┌──

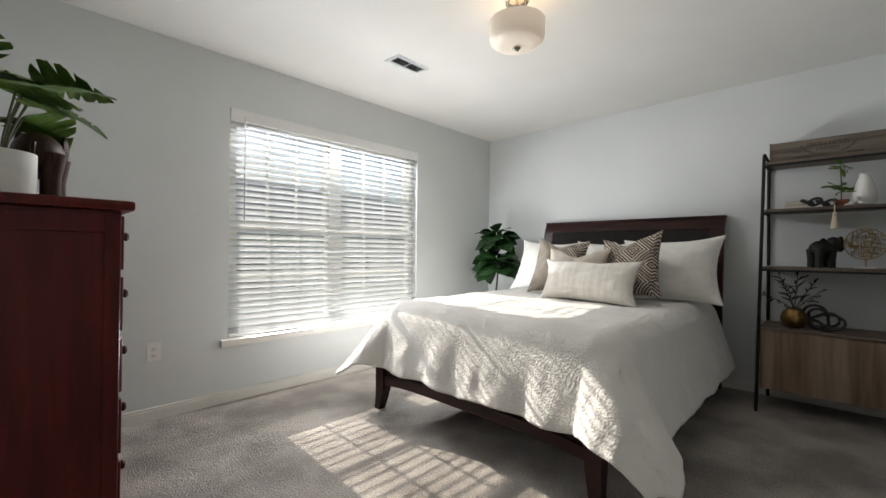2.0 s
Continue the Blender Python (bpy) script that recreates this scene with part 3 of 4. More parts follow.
def outlet(at, facing):
    """A duplex receptacle. facing: +1 looks along +x, -1 along -x."""
    x, y, z = at
    t = empty("outlet", at, "white duplex power outlet on the wall", "outlet")
    f = facing

    def slab(a, y0, z0, c, y1, z1, bev=0.0):
        return box(min(x + f * a, x + f * c), y0, z0, max(x + f * a, x + f * c), y1, z1, bevel=bev)
    part("plate", slab(0.0005, y - 0.036, z - 0.058, 0.006, y + 0.036, z + 0.058, 0.002), "plate", t)
    for dz in (-0.021, 0.021):
        r = part("receptacle", slab(0.005, y - 0.017, z + dz - 0.014, 0.008, y + 0.017, z + dz + 0.014, 0.001), "plate", t)
        # slots are dark blocks on the face, coloured as shaded openings
        for dy in (-0.007, 0.007):
            part("slot", slab(0.007, y + dy - 0.0013, z + dz - 0.004, 0.0083, y + dy + 0.0013, z + dz + 0.007), "slot", r)
        part("slot", slab(0.007, y - 0.002, z + dz - 0.011, 0.0083, y + 0.002, z + dz - 0.007), "slot", r)


outlet((WX, 0.97, 0.425), 1)
outlet((PX, 2.31, 0.41), -1)


def light_switch():
    t = empty("light_switch", (PX, 2.925, 1.135), "white light switch beside the closet door frame", "light switch")
    part("plate", box(PX - 0.006, 2.895, 1.08, PX - 0.0005, 2.965, 1.195, bevel=0.002), "plate", t)
    part("rocker", box(PX - 0.009, 2.915, 1.105, PX - 0.005, 2.945, 1.17, bevel=0.001), "plate", t)


light_switch()


# ---- bed ----
def bed():
    t = empty("bed", (-1.57, 3.2, 0), "dark mahogany sleigh bed with a padded dark headboard", "bed")
    x0, x1 = -2.365, -0.753
    prof = [(4.20, 0.02), (4.20, 0.35), (4.215, 0.75), (4.245, 1.05), (4.29, 1.28), (4.335, 1.385)]
    fine = [p for p in curve_points([(0, *q) for q in prof], 40)]

    def curved(xa, xb, zlo, zhi, d0, d1):
        b = bmesh.new()
        pts = [p for p in fine if zlo <= p.z <= zhi]
        rows = [[b.verts.new((x, p.y + d, p.z)) for x, d in ((xa, d0), (xb, d0), (xb, d1), (xa, d1))] for p in pts]
        for r, s in zip(rows, rows[1:]):
            for i in range(4):
                b.faces.new((r[i], r[(i + 1) % 4], s[(i + 1) % 4], s[i]))
        b.faces.new(rows[0][::-1]), b.faces.new(rows[-1])
        return b
    for xa, xb in ((x0, x0 + 0.1), (x1 - 0.1, x1)):
        part("headboard_post", curved(xa, xb, 0, 2, 0, 0.045), "mahogany", t, smooth=True)
    part("headboard_rail", curved(x0 + 0.1, x1 - 0.1, 1.29, 2, 0.001, 0.045), "mahogany", t, smooth=True)
    part("headboard_panel", curved(x0 + 0.1, x1 - 0.1, 0.3, 1.31, 0.012, 0.04), "leather", t, "dark padded headboard panel", True)
    b = box(x0 - 0.006, 4.325, 1.383, x1 + 0.006, 4.388, 1.398, bevel=0.004)
    part("headboard_cap", b, "mahogany", t)
    # foot rail, a shallow arch below
    n = 24
    for name, ya, yb, zt, lift in (("foot_rail", 2.115, 2.15, 0.40, 0.0), ("foot_moulding", 2.102, 2.115, 0.245, 0.0)):
        b = bmesh.new()
        rows = []
        for i in range(n + 1):
            u = i / n
            x = -2.32 + u * (1.44)
            lo = 0.165 + 0.03 * (1 - (2 * u - 1) ** 4)
            top = zt if name == "foot_rail" else lo + 0.06
            rows.append([b.verts.new(p) for p in ((x, ya, lo), (x, yb, lo), (x, yb, top), (x, ya, top))])
        for r, s in zip(rows, rows[1:]):
            for k in range(4):
                b.faces.new((r[k], s[k], s[(k + 1) % 4], r[(k + 1) % 4]))
        b.faces.new(rows[0]), b.faces.new(rows[-1][::-1])
        part(name, b, "mahogany", t)
    for xc, s in ((-2.345, -1), (-0.855, 1)):
        b = bmesh.new()
        rings = []
        for z, w, off in ((0.0, 0.026, 0.018), (0.06, 0.03, 0.01), (0.13, 0.036, 0.003), (0.2, 0.04, 0), (0.42, 0.04, 0)):
            cx, cy = xc + s * off, 2.13 - off
            rings.append([b.verts.new((cx + i * w, cy + j * w, z)) for i, j in ((-1, -1), (1, -1), (1, 1), (-1, 1))])
        for r, q in zip(rings, rings[1:]):
            for k in range(4):
                b.faces.new((r[k], r[(k + 1) % 4], q[(k + 1) % 4], q[k]))
        b.faces.new(rings[0][::-1]), b.faces.new(rings[-1])
        part("foot_leg", b, "mahogany", t, "tapered outswept dark wooden leg")
    for xa in (-2.385, -0.845):
        part("side_rail", box(xa, 2.15, 0.17, xa + 0.03, 4.2, 0.38, bevel=0.003), "mahogany", t)
    part("slats", box(-2.34, 2.16, 0.3, -0.86, 4.18, 0.34), "mahogany", t)
    part("mattress", box(-2.3, 2.3, 0.345, -0.9, 4.17, 0.665, bevel=0.08), "cotton", t, smooth=True)


bed()


def comforter():
    """One sheet laid over the mattress and hanging over three sides."""
    xl, xr, yf, yh, top = -2.29, -0.91, 2.3, 4.12, 0.73
    nx, ny, drop_x, drop_y = 200, 210, 0.6, 0.55
    verts, faces = [], []
    us = np.linspace(xl - drop_x, xr + drop_x, nx)
    vs = np.linspace(yf - drop_y, yh, ny)
    for v in vs:
        for u in us:
            ox = u - xr if u > xr else (u - xl if u < xl else 0.0)
            oy = v - yf if v < yf else 0.0
            d = h = math.hypot(ox, oy)
            ax, ay = min(max(u, xl), xr), max(v, yf)
            puff = 0.012 * noise.noise((u * 3.1, v * 3.1, 0.3)) + 0.006 * noise.noise((u * 9, v * 9, 2.0))
            z = top + puff - 0.02 * max(0.0, (v - 3.6)) ** 2
            x, y = ax, ay
            if d > 0:
                front = abs(oy) / (abs(ox) + abs(oy))
                edge = min(drop_x / max(abs(ox), 1e-6), drop_y / max(abs(oy), 1e-6)) * h
                d *= min(1.0, 0.73 / edge)
                r = 0.15 + 0.03 * front
                lim = radians(73) - radians(23) * (4 * front * (1 - front)) ** 0.8
                th = min(d / r, lim)
                out, down = r * math.sin(th), r * (1 - math.cos(th))
                rest = max(0.0, d - r * lim)
                out += rest * math.cos(lim)
                down += rest * math.sin(lim)
                s = u if front > 0.5 else v
                fold = min(1.0, rest / 0.3)
                wav = 0.028 * noise.noise((s * 5.5, 7.0 if front > 0.5 else 3.0, d * 1.5)) + 0.012 * noise.noise((s * 14, d * 9, 5.0))
                out += fold * wav * (0.35 + 0.65 * front) + 0.01 * fold * front * math.sin(s * 17)
                x, y = ax + ox / h * out, ay + oy / h * out
                z -= down
                z += 0.02 * fold * noise.noise((s * 4, 9.0, 1.0))
            z = max(z, 0.05)
            verts.append((x, y, z))
    for j in range(ny - 1):
        for i in range(nx - 1):
            a = j * nx + i
            faces.append((a, a + 1, a + nx + 1, a + nx))
    me = bpy.data.meshes.new("comforter")
    me.from_pydata(verts, [], faces)
    me.materials.append(MAT["quilt"])
    me.shade_smooth()
    ob = tagged(new("comforter", me), "ivory textured comforter draped over the bed", "comforter")
    sol = ob.modifiers.new("thickness", "SOLIDIFY")
    sol.thickness, sol.offset = 0.016, -1
    return ob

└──

→ Task requirements:
Retype the portion of the data above that starts on the line with "Continue the Blender" and finishes on the line with "fine = [p for", including both of those lines.

→ Answer:
Continue the Blender Python (bpy) script that recreates this scene with part 3 of 4. More parts follow.
def outlet(at, facing):
    """A duplex receptacle. facing: +1 looks along +x, -1 along -x."""
    x, y, z = at
    t = empty("outlet", at, "white duplex power outlet on the wall", "outlet")
    f = facing

    def slab(a, y0, z0, c, y1, z1, bev=0.0):
        return box(min(x + f * a, x + f * c), y0, z0, max(x + f * a, x + f * c), y1, z1, bevel=bev)
    part("plate", slab(0.0005, y - 0.036, z - 0.058, 0.006, y + 0.036, z + 0.058, 0.002), "plate", t)
    for dz in (-0.021, 0.021):
        r = part("receptacle", slab(0.005, y - 0.017, z + dz - 0.014, 0.008, y + 0.017, z + dz + 0.014, 0.001), "plate", t)
        # slots are dark blocks on the face, coloured as shaded openings
        for dy in (-0.007, 0.007):
            part("slot", slab(0.007, y + dy - 0.0013, z + dz - 0.004, 0.0083, y + dy + 0.0013, z + dz + 0.007), "slot", r)
        part("slot", slab(0.007, y - 0.002, z + dz - 0.011, 0.0083, y + 0.002, z + dz - 0.007), "slot", r)


outlet((WX, 0.97, 0.425), 1)
outlet((PX, 2.31, 0.41), -1)


def light_switch():
    t = empty("light_switch", (PX, 2.925, 1.135), "white light switch beside the closet door frame", "light switch")
    part("plate", box(PX - 0.006, 2.895, 1.08, PX - 0.0005, 2.965, 1.195, bevel=0.002), "plate", t)
    part("rocker", box(PX - 0.009, 2.915, 1.105, PX - 0.005, 2.945, 1.17, bevel=0.001), "plate", t)


light_switch()


# ---- bed ----
def bed():
    t = empty("bed", (-1.57, 3.2, 0), "dark mahogany sleigh bed with a padded dark headboard", "bed")
    x0, x1 = -2.365, -0.753
    prof = [(4.20, 0.02), (4.20, 0.35), (4.215, 0.75), (4.245, 1.05), (4.29, 1.28), (4.335, 1.385)]
    fine = [p for p in curve_points([(0, *q) for q in prof], 40)]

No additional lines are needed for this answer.